Last night I walked past the big mosque in search of new foods. I ended up eating a dhosa with a Muslim man who was concerned about my blood pressure because I have no wife. Then I had chapati and potato curry with Hindu boys, sitting at the entrance to a gutted building to be out of the rain.
My Burmese conversation partner brought me shirts made in her village. She got the biggest size, and they stretch across me tautly but fit just so. One is a lovely check; the other almost a bowling shirt with very heavy embroidering. The aesthetic is markedly alien, but I suspect it is very fancy. I have been invited to her village and will go when my Burmese is better. It is the hottest place in Myanmar — hell’s very hubs — but the shirts are proof against the heat, I am told.
Walking down the street, i get thumbs up and hoots of approval from men of all ages. They love my longyis. Women smile covertly, so I speak to them and make them blush. I stop to get a kon-ya (betel nut wrapped with aromatics in a leaf, what the Hindus call paan), and, again, the vendor won’t charge me. He probably makes $3/day.
The tea vendor near the train station won’t charge me either. I sit and chat with the monks and the old men, sweating through all of my clothes.
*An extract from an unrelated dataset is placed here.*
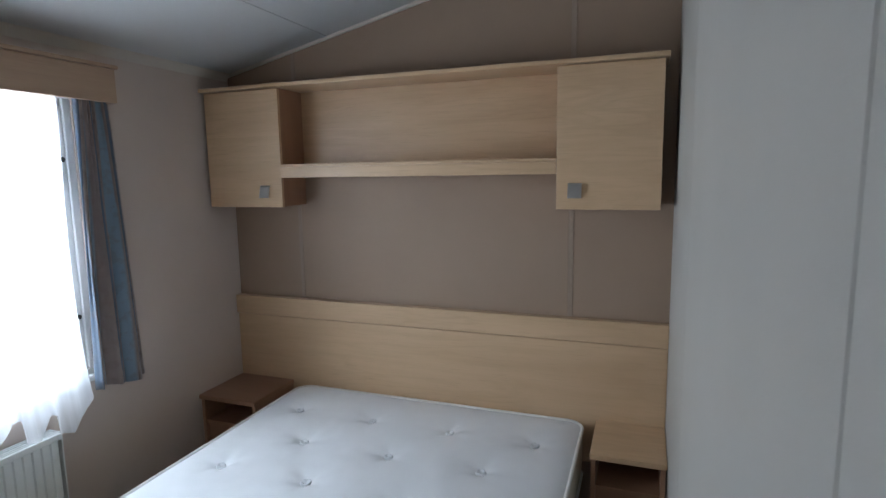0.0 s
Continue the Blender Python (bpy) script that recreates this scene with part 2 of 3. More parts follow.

I keep trying, but he won’t take my money. I’m going to bring back chocolate for him and his family.
There are boatmen on the river in little skiffs that will take me and my bike to the other side. On the way, we’ll dodge barges and loaded container-tankers, 100-feet high. There are villages past the far shore and industrial complexes amid the palm trees. None of it makes it onto the big map of the city, nor, of course, is it mentioned in the guide books. It will be another world.
And next year, assuming I can converse with some amount of ease, I will go far afield. Leave behind all English, all hotels, all maps. Leave electricity, running water, meat. Abandon any hope of a bed, a spoon, or any sense of aptitude. Forget familiarity.
To have and have not — the life you’ve known and its teeming opposite, each putting the other in starkest relief — it’s a recipe for gratitude. Why would I not learn Burmese?